● **Exercise requirements**:
State the number of lines with the string "part" in them, and nothing else.

######

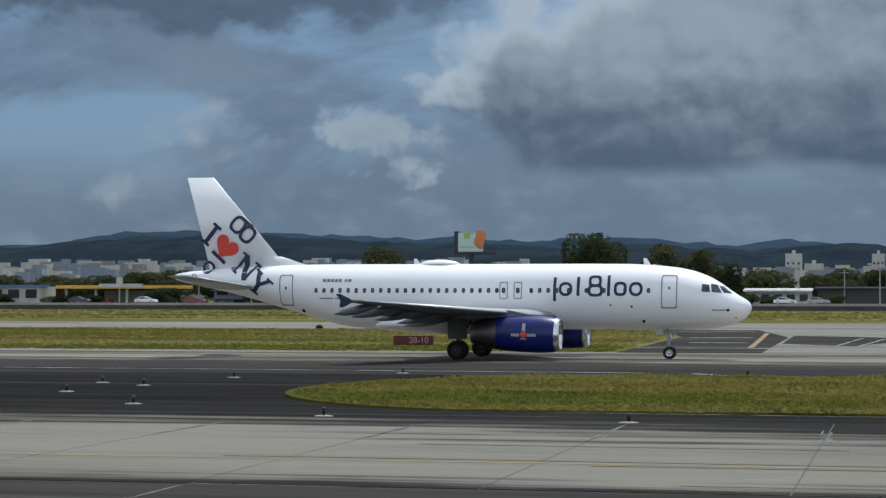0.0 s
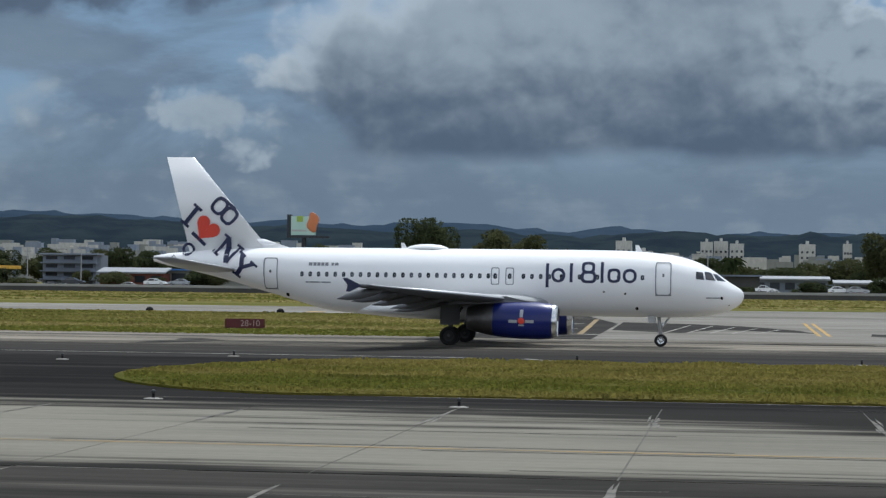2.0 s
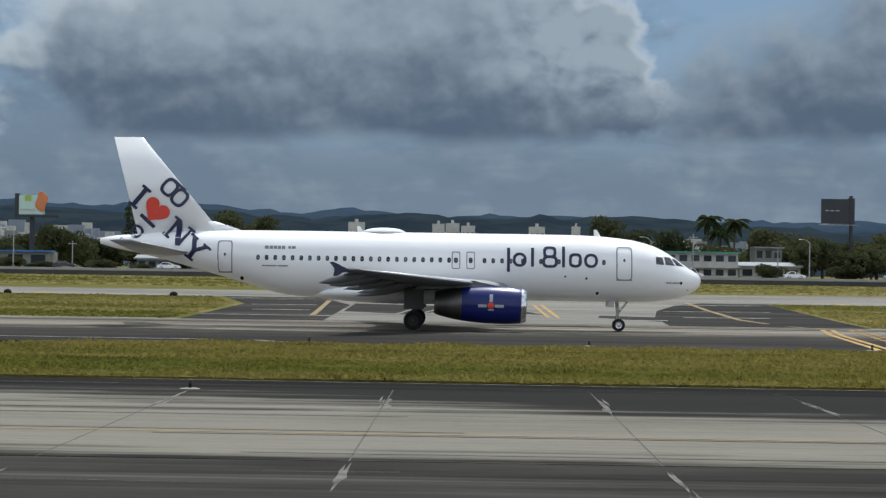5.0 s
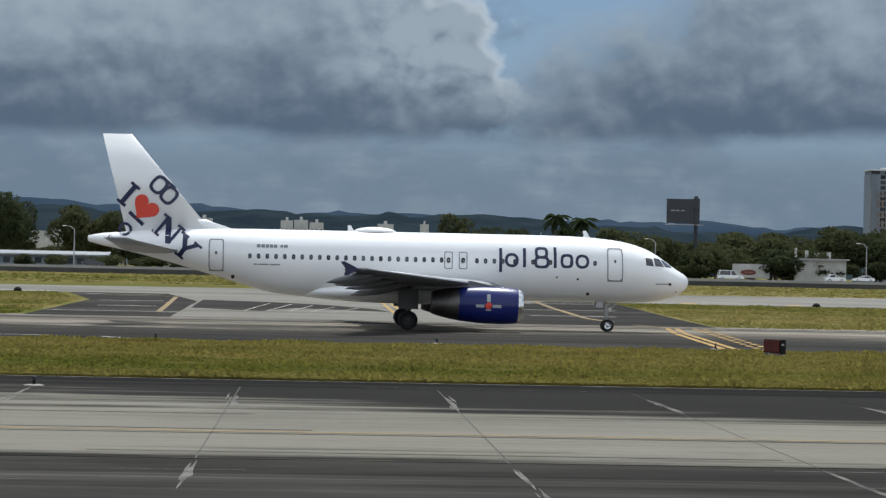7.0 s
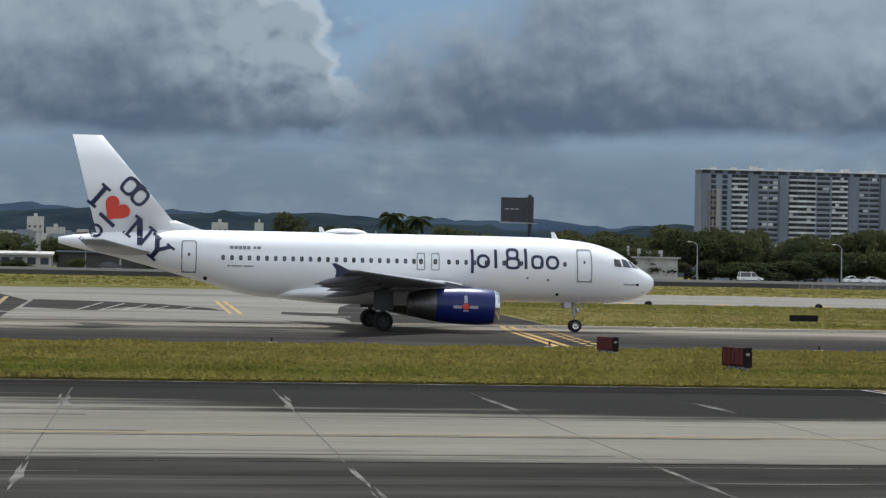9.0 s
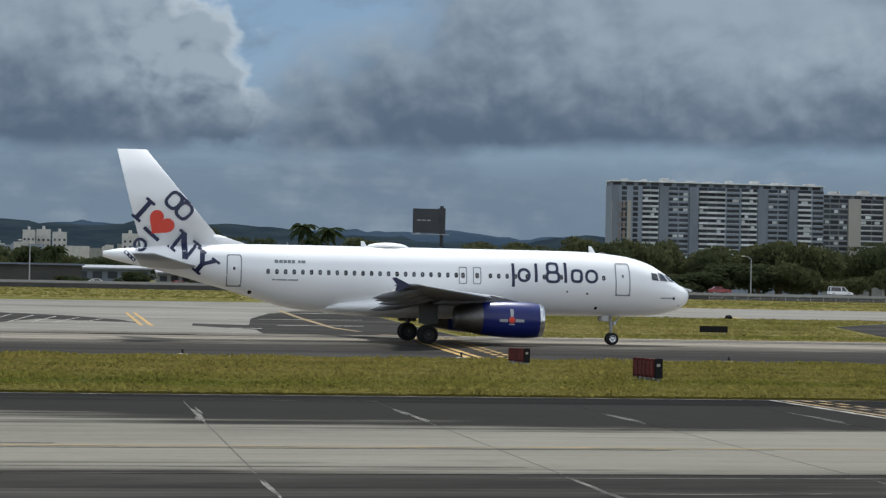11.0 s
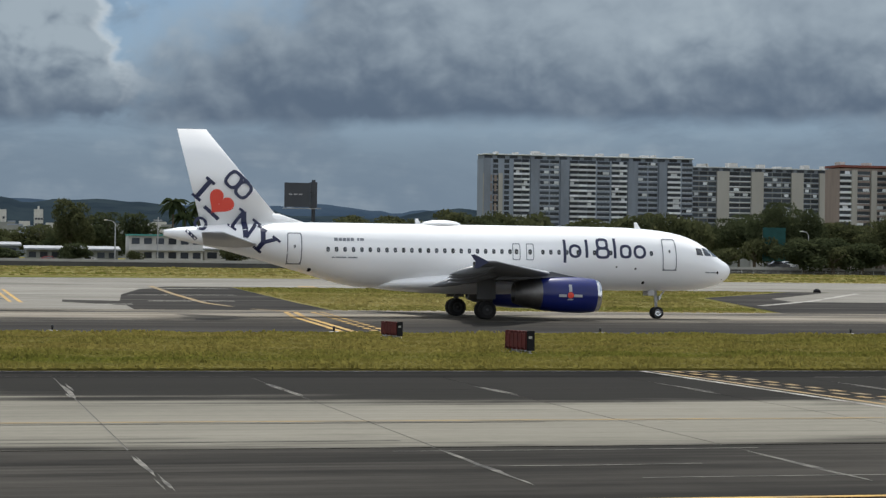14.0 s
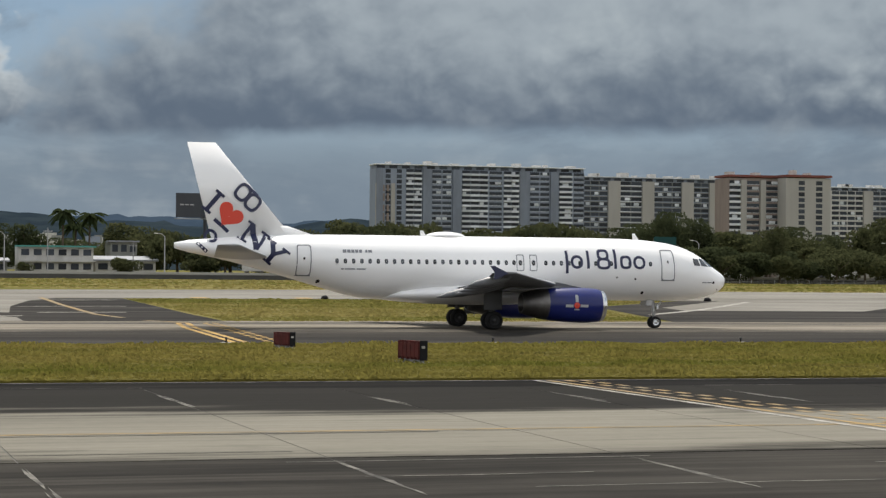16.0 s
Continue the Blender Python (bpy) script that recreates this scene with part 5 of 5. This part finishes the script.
shed("shed", "low white service shed by the road", 2.6, 5.0, 452, 4.8, "facade_beige", "grey_roof", 1, 8, pitch=0.6)
shed("shed", "pale low shed behind parked cars", -1.2, 2.4, 470, 5.6, "facade_dark", "grey_roof", 1, 9, pitch=0.6)


def filling_station():
    y = 446
    x0, x1 = y * math.tan(radians(-22.7)), y * math.tan(radians(-19.4))
    w = x1 - x0
    ob = thing("filling_station", "filling station with a yellow canopy on white posts", "building", loc=(x0, y, 2.1))
    part("canopy", box(0, w, -2, 6, 4.0, 4.75, bevel=0.08), M["canopy"], ob, "yellow flat canopy")
    part("canopy_band", box(w * 0.35, w * 0.7, -2.1, -2.0, 4.3, 5.1), M["plaster"], ob, "white band on the canopy")
    part("kiosk", box(w * 0.3, w * 0.8, 5, 9, -0.3, 3.6), M["facade_beige"], ob, "beige kiosk")
    for k in (0.06, 0.3, 0.55, 0.78, 0.95):
        part("post", box(w * k - 0.28, w * k + 0.28, -0.3, 0.3, -0.2, 4.0, bevel=0.04), M["plaster"], ob, "white post")
    for k in (0.18, 0.42, 0.66):
        part("pump", box(w * k - 0.5, w * k + 0.5, -0.4, 0.4, -0.2, 1.9, bevel=0.08), M["car_red"], ob, "red pump")
    sign = thing("price_sign", "white pole sign by the filling station", "sign", loc=(x0 + w * 0.5, 445, 2.1))
    part("post", tube(bmesh.new(), (0, 0, -0.2), (0, 0, 6.2), 0.16, seg=8), M["plaster"], sign)
    part("panel", box(-0.7, 0.7, -0.2, 0.2, 4.2, 6.5, bevel=0.08), M["plaster"], sign)
    # parked cars
    for i, (az, yy, m, l) in enumerate(((-23.0, 443, "car_dark", "black car parked by the shop"), (-21.5, 443.5, "car_red", "red car at the filling station"), (-20.2, 443, "car_grey", "silver car at the filling station"), (-18.3, 443.6, "car_dark", "dark car parked by the deck building"),
                                        (-16.4, 443, "car_white", "white car parked by the shed"), (-14.5, 443, "car_grey", "silver car parked by the warehouse"), (0.9, 444, "car_white", "white car parked by the shed"), (2.0, 444.2, "car_dark", "black car parked by the shed"),
                                        (3.1, 444, "car_red", "dark red car parked by the shed"), (4.3, 444.2, "car_white", "white car parked near the office"), (8.0, 444, "car_grey", "silver car parked by the low shed"), (16.9, 443.5, "car_white", "white car parked under trees"))):
        c = car("parked_car", M[m], l)
        c.matrix_basis = pose(yy * math.tan(radians(az)), yy, 2.1, 0, 0, 0 if i % 2 else 180)
    for az, y2, h in ((-2.9, 450, 9.0), (-1.7, 452, 8.0), (6.05, 444, 9.8), (8.3, 446, 7.0), (-19.0, 444, 8.5), (-10.6, 446, 6.5)):
        p = thing("utility_pole", "slim grey utility pole", "pole", "utility poles", (y2 * math.tan(radians(az)), y2, 2.1))
        part("shaft", tube(bmesh.new(), (0, 0, -0.3), (0, 0, h), 0.15, 0.1, 8), M["pole"], p)
        part("crossarm", box(-0.9, 0.9, -0.06, 0.06, h - 0.7, h - 0.55), M["pole"], p)


filling_station()

# grass that stands up
blades("verge_grass", -26, 62, 68.2, 101.2, 70000, 0.13, 0.07, M["grass"], "tufts of dry green grass on the verge",
       lambda x, y: (x > -14) | (((x + 14) / 10.3) ** 2 + (np.abs(y - 84.6) / 16.2) ** 1.7 < 0.98), 0.1)
blades("field_grass", -110, 110, 147.3, 216, 50000, 0.15, 0.16, M["grass_far"], "tufts of dry grass beside the runway",
       lambda x, y: ((x < -21 - np.maximum(0, y - 190) * 0.2) | (x > 28.6 + (y - 147) * 0.03)) & (x < np.interp(y, (147, 190, 217), (61, 71, 91))), 0.0)
blades("bank_grass", -260, 300, 269, 399, 25000, 0.2, 0.4, M["grass_far"], "rough grass on the far bank", lambda x, y: x < 1e9, 0.0)

# ---- what moves ----


def motions():
    xs = ((0, -9.55), (1.5, -1.97), (3.5, 7.59), (4.5, 12.14), (7, 23.27), (7.5, 25.44), (8.5, 29.71), (9, 31.83), (11.5, 41.93), (12, 43.94), (12.5, 45.93), (13, 47.79), (14.5, 53.60), (16, 59.14))
    rows = []
    ts = [0.5 * i for i in range(33)]
    # a smooth speed curve through the fitted places
    tt, xx = np.array([r[0] for r in xs]), np.array([r[1] for r in xs])
    fitc = np.polyfit(tt, xx, 4)
    place = lambda t: float(np.polyval(fitc, t))
    walk(jet, [(t, pose(place(t), LANE, 0.03)) for t in ts])
    for hub, at, r in WHEELS:
        steps = [16.0 * i / 128 for i in range(129)]
        walk(hub, [(t, pose(*at, 0, math.degrees((place(t) - place(0)) / r), 0)) for t in steps])
    # the landing airliner crosses from the east, flaring
    sink = ((0, 57.3), (4, 41.3), (8, 25.3), (11, 13.3), (11.5, 11.3), (12, 9.25), (12.5, 7.2), (13, 5.1), (13.5, 3.2), (14, 1.6), (14.5, 1.0), (16, 0.95))
    walk(lander, [(t, pose(40.7 + 17.6 - 70.8 * (t - 12.0), 240.0, z, 0, -3.2, 180)) for t, z in sink])
    # traffic: car, lane, bearing at a time, metres a second
    for ob, y, az, t0, v in TRAFFIC:
        x0 = y * math.tan(radians(az))
        turn = 0 if v > 0 else 180
        walk(ob, [(t, pose(x0 + v * (t - t0), y, 2.9, 0, 0, turn)) for t in (0, 4, 8, 12, 16)])


TRAFFIC = (
    (car("car", M["car_white"], "white saloon car on the highway"), 412, -20.4, 0.0, 19.0),
    (car("car", M["car_white"], "white saloon car driving on the highway"), 413, 1.22, 1.5, 21.5),
    (car("car", M["car_white"], "white hatchback driving on the highway", 1.5, 4.1), 416, -0.58, 1.5, 19.5),
    (car("car", M["car_grey"], "silver car driving on the highway"), 412, 1.79, 1.5, 20.0),
    (car("van", M["car_white"], "white van driving on the highway", 1.9, 5.0), 412, 11.15, 7.0, 19.0),
    (car("car", M["car_white"], "white car driving past the trees"), 415, 19.4, 9.0, 6.0),
    (car("car", M["car_dark"], "black car driving on the highway"), 412, 12.0, 9.0, 17.0),
    (car("car", M["car_dark"], "black saloon on the highway"), 416, -20.0, 1.0, 18.0),
    (car("car", M["car_red"], "dark red car driving on the highway"), 413, 20.8, 12.0, 25.0),
    (car("car", M["car_white"], "white car near the lamp posts"), 415, 18.9, 12.0, 18.0),
    (car("car", M["car_white"], "white car in the far lane"), 432, 3.03, 12.0, -18.0),
    (car("car", M["car_white"], "white car in the far lane"), 432, 3.0, 12.5, -18.0),
    (car("car", M["car_grey"], "silver car in the far lane"), 430, -16.0, 2.5, -16.0),
)
motions()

######

● **Solution to the exercise**:
10